Laporan Wartawan Tribunnews.com, Aisyah Nursyamsi
TRIBUNNEWS.COM, JAKARTA – Komisi Nasional Anti Kekerasan terhadap Perempuan (Komnas Perempuan) melihat hingga hari ini bahwa perempuan dan anak perempuan korban femisida belum memperoleh keadilan.
Selain itu, keluarga terdampak termasuk anak-anak korban, belum mendapat pemulihan menyeluruh.
Kasus femisida adalah pembunuhan yang terjadi terhadap perempuan.
Karenanya, Komnas Perempuan melakukan pemantauan tentang pembunuhan perempuan berbasis gender atau femisida tahun 2024 yang diluncurkan Komnas Perempuan, bertepatan dengan Hari Hak Asasi Manusia (HAM) 10 Desember 2024.

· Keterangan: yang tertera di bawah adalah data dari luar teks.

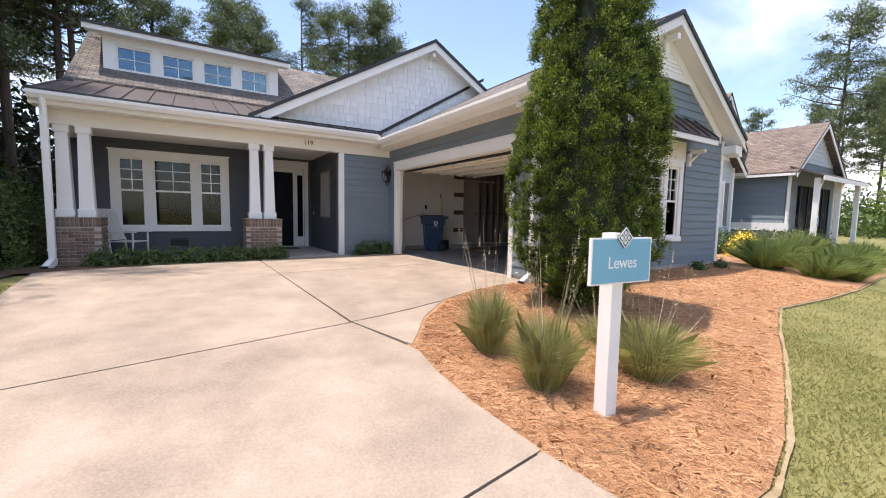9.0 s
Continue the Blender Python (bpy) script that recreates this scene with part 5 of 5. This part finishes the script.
for k in range(3):
    bush("flowering_shrub", "bright yellow flowering mound", "shrub", 14.5 + 0.5 * k, 13.1 + 0.1 * k, 0.45, 0.4, 0.75, M_YELLEAF, 120 + k, 0.08, 700, "yellow shrubs")
for k in range(10):
    bush("side_shrub", "green shrub along the neighbouring house", "shrub", 14.8 + 1.05 * k, 14.2 - 0.05 * k, 0.6, 0.5, 0.8, M_HEDGE, 130 + k, 0.09, 700, "side shrubs")


def covers():
    d = thing("drain_cover", "rusty round cover in a concrete collar set in the lawn", "drain cover", (-2.62, 6.66, height(-2.62, 6.66)))
    part("collar", tube([(0, 0, -0.03), (0, 0, 0.02)], 0.25, 28), M_CONC, d)
    lid = part("cover", tube([(0, 0, 0.02), (0, 0, 0.03)], 0.165, 28), M_IRON, d)
    part("pick_hole", box((-0.02, 0.08, 0.03), (0.02, 0.1, 0.034)), M_JOINT, lid)
    p = thing("valve_box", "small pale valve box lid in the lawn", "valve box", (-3.02, 8.4, height(-3.02, 8.4)))
    part("lid", box((-0.13, -0.08, -0.02), (0.13, 0.08, 0.02), 0.01), M_WALK, p)
    u = thing("utility_box", "low green utility box in the shrubs", "utility box", (17.4, 12.6, 0.35))
    part("cabinet", box((-0.7, -0.5, 0), (0.7, 0.5, 0.55), 0.04), M_HEDGE, u)
    part("lid", box((-0.74, -0.54, 0.55), (0.74, 0.54, 0.63), 0.02), M_PALE, u)


covers()


# ---- neighbouring house ----
def neighbour():
    n = thing("neighbour_house", "pale grey neighbouring house with brown shingle roofs", "house", (0, 0, 0))
    z0 = 0.35

    def gable_block(x0, x1, y0, y1, ez, rz, wall_mat, over=0.35):
        cx = (x0 + x1) / 2
        s = (rz - ez) / (cx - x0)
        wl2 = part("wall", prism([(x0, y0, z0), (x1, y0, z0), (x1, y0, ez), (cx, y0, rz), (x0, y0, ez)], (0, y1 - y0, 0)), wall_mat, n)
        ex = over
        for sg in (-1, 1):
            e = cx + sg * ((x1 - x0) / 2 + ex)
            zz = ez - s * ex
            r = slab("roof", [(e, y0 - 0.4, zz + 0.12), (cx, y0 - 0.4, rz + 0.12), (cx, y1 + 0.3, rz + 0.12), (e, y1 + 0.3, zz + 0.12)], 0.06, M_SHINGLE2, n)
            part("rake_board", prism([(e, y0 - 0.38, zz + 0.05), (cx, y0 - 0.38, rz + 0.05), (cx, y0 - 0.38, rz - 0.16), (e, y0 - 0.38, zz - 0.14)], (0, 0.03, 0)), M_WHITE, r)
            part("drip_edge", prism([(e, y0 - 0.41, zz + 0.13), (cx, y0 - 0.41, rz + 0.13), (cx, y0 - 0.41, rz + 0.06), (e, y0 - 0.41, zz + 0.06)], (0, 0.02, 0)), M_EDGE, r)
            part("gutter", box((min(e, e - sg * 0.1), y0 - 0.3, zz - 0.05), (max(e, e - sg * 0.1), y1, zz + 0.08)), M_WHITE, r)
            part("corner_board", box((cx + sg * ((x1 - x0) / 2) - 0.07, y0 - 0.046, z0), (cx + sg * ((x1 - x0) / 2) + 0.07, y0 + 0.05, ez)), M_WHITE, wl2)
        return wl2
    a = gable_block(15.15, 18.7, 15.2, 19, 3.75, 5.09, M_PALE)
    lap_siding(a, (15.15, 15.2), (18.7, 15.2), 0.9, 3.7, M_PALE, (0, -1), 0.2, holes=[(0.95, 2.72, 1.3, 3.12)])
    part("stone_base", box((15.1, 15.1, z0), (18.75, 15.2, 1.1), 0.01), M_MORTAR, a)
    part("louver", prism([(15.55, 15.18, 4.0), (18.3, 15.18, 4.0), (16.92, 15.18, 4.98)], (0, -0.03, 0)), M_WHITE, a)
    b = gable_block(19.0, 23.4, 16.9, 24, 4.9, 7.45, M_PALE)
    for k in range(9):
        part("batten", box((19.2 + 0.5 * k, 16.86, 4.0), (19.25 + 0.5 * k, 16.9, 4.9 + 2.2 * (1 - abs(k - 4) / 4.4) * 0.9)), M_PALE, b)
    part("collar_board", box((20.6, 16.84, 6.6), (21.8, 16.9, 6.85)), M_WHITE, b)
    l = part("wall", box((14.1, 16.2, z0), (15.1, 24, 3.7)), M_PALE, n)
    lap_siding(l, (14.1, 16.2), (15.12, 16.2), 0.5, 3.6, M_PALE, (0, -1), 0.2)
    lap_siding(l, (14.1, 24), (14.1, 16.2), 0.5, 3.6, M_PALE, (-1, 0), 0.2)
    r = slab("roof", [(13.7, 15.8, 3.75), (26, 15.8, 3.75), (24, 21, 7.3), (13.7, 21, 7.3)], 0.08, M_SHINGLE2, n)
    slab("roof", [(13.7, 21.01, 7.3), (24, 21.01, 7.3), (24, 27, 3.5), (13.7, 27, 3.5)], 0.08, M_SHINGLE2, n)
    part("gutter", box((13.6, 15.68, 3.58), (15.2, 15.8, 3.72)), M_WHITE, r)
    part("soffit", box((13.7, 15.82, 3.56), (15.2, 16.2, 3.6)), M_WHITE, r)
    part("downspout", tube([(14.85, 15.75, 3.6), (14.98, 15.95, 3.3), (14.98, 15.95, 0.5)], 0.06, 8), M_WHITE, n)
    c = gable_block(22.0, 28.0, 14.3, 22, 3.95, 6.15, M_BLUE, 0.45)
    lap_siding(c, (22.0, 20), (22.0, 14.4), 0.9, 3.85, M_BLUE, (-1, 0), 0.2)
    lap_siding(c, (22.0, 14.3), (28.0, 14.3), 4.3, 5.6, M_PALE, (0, -1), 0.2, top=lambda u: 3.95 + 0.73 * min(u, 6 - u))
    part("stone_ledge", box((21.9, 14.2, z0), (22.0, 20, 1.1)), M_MORTAR, c)
    part("white_band", box((21.86, 14.2, 1.15), (21.99, 18.5, 1.5)), M_WHITE, c)
    pr = slab("porch_roof", [(21.7, 13.1, 3.55), (28.3, 13.1, 3.55), (28.3, 14.25, 4.0), (21.7, 14.25, 4.0)], 0.07, M_METALROOF, n)
    part("fascia", box((21.7, 13.08, 3.33), (28.3, 13.12, 3.52)), M_WHITE, pr)
    for x in (22.1, 25.0, 27.9):
        part("post", box((x - 0.09, 13.3, z0), (x + 0.09, 13.48, 3.45)), M_WHITE, n)
        part("brace", prism([(x + 0.1, 13.4, 2.7), (x + 0.1, 13.4, 2.9), (x + 0.8, 13.4, 3.45), (x + 0.95, 13.4, 3.45)], (0, 0.1, 0)), M_WHITE, n)
    part("dark_door", box((23.0, 14.22, z0), (27.0, 14.29, 3.2)), M_DOORDARK, n)
    for k in range(5):
        part("door_stile", box((23.0 + 0.98 * k, 14.18, z0), (23.08 + 0.98 * k, 14.22, 3.2)), M_BLACK, n)
    dr = part("drape", box((17.05, 15.17, 1.45), (17.6, 15.178, 3.05)), M_DRAPE, n)
    part("unlit_room_black", box((16.3, 15.185, 1.35), (17.75, 15.195, 3.1)), M_UNLIT, n)
    w = sash_window("window_3", "white neighbouring window with gridded panes", 16.1, 17.88, 15.14, 1.3, 3.12, [1, 1], 0.11, (2, 3), 0.5)
    w2 = sash_window("window_4", "small white gable window of the neighbouring house", 20.72, 21.38, 16.84, 5.15, 6.4, [1], 0.1, (2, 2), 0.5)
    for x in (15.68, 17.92):
        s = part("shutter", box((x, 15.12, 1.35), (x + 0.38, 15.17, 3.10), 0.01), M_SHUTTER, n)
        part("shutter_board", boxes(*[((x + 0.03 + 0.11 * k, 15.105, 1.38), (x + 0.11 + 0.11 * k, 15.119, 3.07)) for k in range(3)]), M_SHUTTER, s)
    for x in (20.50, 21.42):
        part("shutter", box((x, 16.82, 5.2), (x + 0.18, 16.86, 6.35)), M_SHUTTER, n)
    yard_sign(19.2, 12.6, 10)
    far = part("far_road", box((25.5, -26, 0.30), (30, 11.5, 0.34)), M_WALK)
    tagged(far, "far pale concrete lane beyond the side yard", "road", kind="structure")
    fe = thing("iron_fence", "black iron picket fence beyond the far lane", "fence", (33, -18, 0.3))
    for k in range(15):
        part("post", box((-0.05, -6 + 2.4 * k, 0), (0.05, -5.9 + 2.4 * k, 1.6)), M_BLACK, fe)
    part("rail", box((-0.02, -6, 1.35), (0.02, 29.2, 1.40)), M_BLACK, fe)
    part("rail", box((-0.02, -6, 0.12), (0.02, 29.2, 0.17)), M_BLACK, fe)
    part("pickets", boxes(*[((-0.012, -6 + 0.16 * k, 0.05), (0.012, -5.976 + 0.16 * k, 1.5)) for k in range(218)]), M_BLACK, fe)
    tagged(part("far_lane", box((35, -26, 0.2), (41, 40, 0.33)), M_WALK), "pale sunlit strip beyond the fence", "road", kind="structure")


neighbour()
broad_tree("roadside_tree", "small green tree by the far fence", 42.5, 4.0, 6.5, 2.6, 1.4, M_OAKLEAF, 61, 0.2, 160, 90)
broad_tree("roadside_tree", "small green tree by the far fence", 42.5, -3.5, 7, 2.8, 1.4, M_OAKLEAF, 62, 0.2, 160, 90)
broad_tree("roadside_tree", "small green tree by the far fence", 42.0, 13.0, 6, 2.6, 1.4, M_OAKLEAF, 63, 0.2, 160, 90)


# ---- shakes on the white gable ----
def shakes():
    p = bpy.data.objects["shake_gable"]
    MX, MZ, MY, sl = 5.92, 6.68, 18.45, (6.68 - 3.88) / (5.92 - 1.0)
    me = [mesh_of("shake", prism([(-w / 2, -0.002, 0), (-w / 2, -0.022, 0), (-w / 2, -0.008, 0.235), (-w / 2, 0.0, 0.235)], (w, 0, 0))) for w in (0.13, 0.17, 0.205, 0.25)]
    rng = random.Random(4)
    rest = []
    for r in range(15):
        z = 3.95 + 0.20 * r
        xa = MX - (MZ - 0.16 - z) / sl + 0.1
        x = max(xa, 1.2 + 0.0)
        while x < 8.4 and z < MZ - 0.2:
            k = rng.randrange(4)
            w = (0.13, 0.17, 0.205, 0.25)[k]
            if z + 0.1 < MZ - 0.05 - sl * abs(x + w - MX) and z > 3.74 + 0.6 * (x - 4.15) - 0.35:
                b = part("shake", me[k], M_SHAKE, p)
                b.matrix_basis = pose(x + w / 2, MY - 0.001, z + rng.choice((0, 0, -0.022, 0.012)))
            x += w + 0.008


shakes()


# ---- loose straw and turf ----
def litter():
    rng = np.random.default_rng(90)

    def inside(px, py, poly):
        ok = np.zeros(len(px), bool)
        for (ax, ay), (bx, by) in zip(poly, poly[1:] + poly[:1]):
            hit = ((ay > py) != (by > py)) & (px < (bx - ax) * (py - ay) / (by - ay + 1e-12) + ax)
            ok ^= hit
        return ok
    bed = [(1.37, 8.3), (1.30, 9.7), (1.36, 10.3), (1.46, 10.95), (1.64, 11.15), (2.02, 11.67), (2.7, 12.2), (3.4, 12.42), (4.5, 12.46), (4.7, 12.4), (11.3, 12.4), (11.5, 9.75), (9.5, 9.75), (7.6, 9.85), (6.0, 9.35), (4.9, 8.95), (3.9, 8.62), (2.9, 8.3), (2.2, 8.15), (1.7, 8.2)]
    ring = [(6.3 + 1.6 * math.cos(a), 3.7 + 1.15 * math.sin(a)) for a in (k * math.pi / 14 for k in range(28))]

    def straw(poly, n, name, label):
        xs, ys = [p[0] for p in poly], [p[1] for p in poly]
        px, py = rng.uniform(min(xs), max(xs), n), rng.uniform(min(ys), max(ys), n)
        ok = inside(px, py, poly)
        px, py = px[ok], py[ok]
        z = np.array([height(x, y) for x, y in zip(px, py)]) + 0.022 + 0.03 * rng.uniform(0, 1, len(px)) ** 2
        a = rng.uniform(0, 6.28, len(px))
        ln = rng.uniform(0.05, 0.12, len(px))
        d = np.stack([np.cos(a) * ln, np.sin(a) * ln, rng.normal(size=len(px)) * 0.012], 1)
        b = np.stack([px, py, z], 1)
        ob = part(name, blades(name, b - d / 2, b + d / 2, 0.0014, M_NEEDLE, rng, rng.normal(size=(len(px), 3)) * 0.008), M_NEEDLE)
        tagged(ob, label, "pine straw", kind="stuff")
    straw(bed, 95000, "loose_straw", "loose orange pine needles over the mulch bed")
    straw(bed[:10] + [(4.7, 9.0), (2.2, 8.15)], 115000, "near_straw", "loose orange pine needles by the driveway")
    straw(ring, 45000, "ring_straw", "loose pine needles round the street tree")
    # turf
    n = 280000
    px = np.concatenate([rng.uniform(-12, 12, n), rng.uniform(-6, 6, n // 2)])
    py = np.concatenate([rng.uniform(1.5, 16, n), rng.uniform(1.5, 9.5, n // 2)])
    far, near = 5.87 + 0.108 * px, 4.25 + 0.104 * px
    left, right = -1.88 - 0.092 * (py - 5.67), 1.72 - 0.135 * (py - 6.0)
    ok = ~((py > near - 0.02) & (py < far + 0.02))
    ok &= ~((px > left - 0.01) & (px < np.where(py < near, 1.86 - 0.03 * py, right + 0.01)) & (py < 18))
    ok &= ~inside(px, py, bed) & ~inside(px, py, ring)
    ok &= ~((px > 1.1) & (py > 11)) & ~inside(px, py, WOODS)
    px, py = px[ok], py[ok]
    z = np.array([height(x, y) for x, y in zip(px, py)]) - 0.012
    m = len(px)
    hgt = rng.uniform(0.018, 0.045, m)
    b = np.stack([px, py, z], 1)
    t = b + np.stack([rng.normal(size=m) * 0.022, rng.normal(size=m) * 0.022, hgt], 1)
    ob = part("turf", blades("turf", b, t, 0.0042, M_BLADE, rng), M_BLADE)
    tagged(ob, "short green and straw-coloured grass blades", "grass", kind="stuff")


litter()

Pemantauan dilakukan melalui pemberitaan media online untuk periode 1 Oktober 2023 hingga 31 Oktober 2024, dengan menyaring 33.225 berita dan ditemukan 290 kasus dengan indikasi femisida.
Peluncuran ini merupakan bagian dari Kampanye 16 Hari Anti Kekerasan terhadap Perempuan (16HAKTP).
Hasil pemantauan femisida menunjukkan peristiwa paling banyak terjadi di provinsi Jawa Barat, dengan jenis femisida intim masih menempati tempat tertinggi.
Dengan jenis femisida intim masih menempati tempat tertinggi dan terdapat isu yang memerlukan penelitian lebih lanjut.
Seperti femisida terhadap perempuan yang dilacurkan (pedila), perempuan lansia, lilitan utang pinjol, dan beban berlapis istri, kekerasan dalam rumah tangga (KDRT) atau kekerasan seksual yang berujung femisida.
Pemantauan tahun ini juga memotret tumbuhnya berbagai prakarsa organisasi masyarakat sipil untuk mengembangkan dan memperluas pengetahuan tentang femisida.
Baik melalui pendokumentasian, kampanye publik, penelitian maupun penanganan kasus melalui amicus curiae dan restitusi.
Lebih lanjut Komisioner Komnas Perempuan Siti Aminah Tardi menyampaikan, femisida intim yaitu pembunuhan yang dilakukan suami mendominasi laporan ini yaitu mencapai 26 persen (71 kasus).
Diikuti dengan femisida yang dilakukan oleh pacar mencapai 17 persen (47 kasus).
Lalu dilanjutkan oleh anggota keluarga sebesar 11 persen (29 kasus) dan pengguna layanan seksual sebesar 6 perse (16 kasus).
Pembunuhan atau penganiayaan yang menyebabkan kematian ini umumnya menggunakan benda-benda yang ada di sekitar peristiwa.
Seperti batu, bambu, palu,balok, kain, sabuk atau tali, disusul dengan penggunaan kekuatan fisik atau digabungkan dengan penggunaan benda tumpul dan/atau senjata tajam yang menunjukkan tingkat sadistis pembunuhan.
Ciri-ciri khas lainnya dari femisida yang terpantau adalah tubuh atau organ seksual yang dirusak, penelanjangan, mutilasi, kekerasan seksual sebelum,selama dan sesudah kematian, disembunyikan sampai dengan dibakar.
“Alasan tertinggi yang terungkap adalah cemburu atau sakit hati, penolakan hubungan seksual, masalah finansial dan kekerasan seksual,” ungkap Siti Aminah, pada website resmi, Kamis (12/12/2024).
Ia mengajak masyarakat untuk berhati-hati dengan narasi cemburu yang digunakan untuk menjustifikasi tindakan para pelaku femisida.
Serta, menempatkan korban sebagai pihak yang memprovokasi.
“Apa pun alasannya, tidak dibenarkan menyakiti sampai membunuh orang lain,” tegas Siti Aminah Tardi.